Doctor Who: The Writer’s Tale

writers-taleI’ve been horribly ill all over Christmas (still am), which has had only one benefit, I could get lots of reading done, which is why I managed to devour Doctor Who: The Writer’s Tale in two days. This is an absolutely amazing book, a must for all Doctor Who fans or those interested in writing, a collection of e-mails and texts between Benjamin Cook and Russell T. Davies (plus a few from Stephen Moffat) it follows the creation of series 4 of Doctor Who, with further information on Torchwood and a little on The Sarah Jane Adventures. I’m not sure any review could do this book justice but I’ll try and describe it anyway; Russell T. Davies goes into such depth about what it’s like to be the head writer and show runner for Doctor Who and from the sounds of it, it’s quite an anguished life. He describes about how much of the writing, is actually just thinking about it and how he’ll have ideas just walking to Tesco, yet he’ll leave the actual writing to beyond the last minute. He undergoes massive self doubt about whether what he’s writing is any good (yet interestingly doesn’t care a penny what the fan forums say), I thought it was interesting (and reassuring) during an exchange of e-mails between Davies and Moffat, when Moffat admits that he’d quite like to stick his head through the window and yell ‘I don’t know what I’m doing’. As someone who wants to write, it’s so ‘nice’ to read that other very well established writers can still have the self doubt and that they just have to battle through it, which is something I need to learn to do.
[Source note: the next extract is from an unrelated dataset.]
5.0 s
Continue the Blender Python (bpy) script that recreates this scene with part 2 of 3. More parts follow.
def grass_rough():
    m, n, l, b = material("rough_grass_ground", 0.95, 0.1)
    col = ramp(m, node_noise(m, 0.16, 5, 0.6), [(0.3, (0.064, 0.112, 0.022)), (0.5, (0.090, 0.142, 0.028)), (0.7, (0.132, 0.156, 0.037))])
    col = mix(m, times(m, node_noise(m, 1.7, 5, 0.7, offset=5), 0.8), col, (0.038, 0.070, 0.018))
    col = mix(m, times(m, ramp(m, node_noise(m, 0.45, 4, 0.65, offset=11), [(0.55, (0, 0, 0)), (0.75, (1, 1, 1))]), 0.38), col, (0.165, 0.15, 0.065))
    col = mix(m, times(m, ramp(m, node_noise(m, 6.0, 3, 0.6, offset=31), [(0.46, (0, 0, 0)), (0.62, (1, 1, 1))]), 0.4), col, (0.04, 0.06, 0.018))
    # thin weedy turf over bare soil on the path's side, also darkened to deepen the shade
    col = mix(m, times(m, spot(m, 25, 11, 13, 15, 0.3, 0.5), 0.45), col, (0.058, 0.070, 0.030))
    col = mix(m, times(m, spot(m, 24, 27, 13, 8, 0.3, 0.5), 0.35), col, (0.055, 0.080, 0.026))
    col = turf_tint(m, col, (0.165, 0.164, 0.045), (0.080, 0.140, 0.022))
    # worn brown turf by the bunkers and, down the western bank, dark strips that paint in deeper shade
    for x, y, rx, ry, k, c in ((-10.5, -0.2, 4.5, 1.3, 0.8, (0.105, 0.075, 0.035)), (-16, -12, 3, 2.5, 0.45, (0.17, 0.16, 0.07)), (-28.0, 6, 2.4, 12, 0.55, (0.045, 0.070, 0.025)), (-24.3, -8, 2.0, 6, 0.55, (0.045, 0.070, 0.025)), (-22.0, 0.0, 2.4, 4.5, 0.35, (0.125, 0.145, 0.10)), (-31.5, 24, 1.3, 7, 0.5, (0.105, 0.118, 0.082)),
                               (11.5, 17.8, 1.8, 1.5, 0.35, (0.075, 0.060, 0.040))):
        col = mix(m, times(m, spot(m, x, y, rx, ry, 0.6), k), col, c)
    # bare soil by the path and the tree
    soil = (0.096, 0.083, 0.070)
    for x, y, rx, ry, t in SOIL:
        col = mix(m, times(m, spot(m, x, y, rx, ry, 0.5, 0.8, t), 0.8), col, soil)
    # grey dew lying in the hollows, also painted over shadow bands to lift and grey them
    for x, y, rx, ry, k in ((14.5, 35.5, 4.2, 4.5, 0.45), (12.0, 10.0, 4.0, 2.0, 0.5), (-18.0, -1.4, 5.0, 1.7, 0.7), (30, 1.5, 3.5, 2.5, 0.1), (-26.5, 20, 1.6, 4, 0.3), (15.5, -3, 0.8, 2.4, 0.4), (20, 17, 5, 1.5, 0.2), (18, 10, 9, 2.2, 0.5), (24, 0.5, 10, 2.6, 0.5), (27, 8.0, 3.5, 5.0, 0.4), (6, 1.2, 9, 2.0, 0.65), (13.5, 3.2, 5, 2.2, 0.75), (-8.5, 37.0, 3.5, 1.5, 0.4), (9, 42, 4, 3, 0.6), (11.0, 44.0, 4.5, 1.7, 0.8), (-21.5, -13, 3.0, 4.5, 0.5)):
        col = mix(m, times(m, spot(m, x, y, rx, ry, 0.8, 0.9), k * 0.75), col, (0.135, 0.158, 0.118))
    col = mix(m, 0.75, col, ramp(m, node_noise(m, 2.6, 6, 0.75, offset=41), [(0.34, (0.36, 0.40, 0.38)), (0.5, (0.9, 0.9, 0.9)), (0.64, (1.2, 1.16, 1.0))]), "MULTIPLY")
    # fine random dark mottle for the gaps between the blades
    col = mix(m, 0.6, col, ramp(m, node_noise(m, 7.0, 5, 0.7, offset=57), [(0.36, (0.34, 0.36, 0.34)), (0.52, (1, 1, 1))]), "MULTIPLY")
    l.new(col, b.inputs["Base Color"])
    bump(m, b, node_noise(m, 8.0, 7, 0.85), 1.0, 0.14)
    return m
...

I also found it interesting the extent to which Davies rewrites the other writers scripts, with only out of all the stable of Who writers, four writers that he won’t do that for (Moffat obviously being one of them he doesn’t rewrite). The Pompeii episode in particular was shown how it was rewritten and in one e-mail shortly after Human Nature was aired, Davies is depressed because everyone is going on about how wonderful Paul Cornell’s script was and how he feels that he can’t admit that actually he rewrote most of it. So that was interesting, after reading the Doctor Who forums, seeing often the instant bias against Russell T. Davies scripts, that actually what his detractors don’t know that there are a lot more Russell T. Davies episodes in each series than they think.

Davies describes this as in now way a ‘how to’ book and that everyone writes differently but he does offer quite a few hints about things like pacing, speech patterns, character motivation etc., that I think is relevant whether you’re writing scripts or novels. A totally fascinating book.

Now, to the people who make Heroes, can we have something similar please?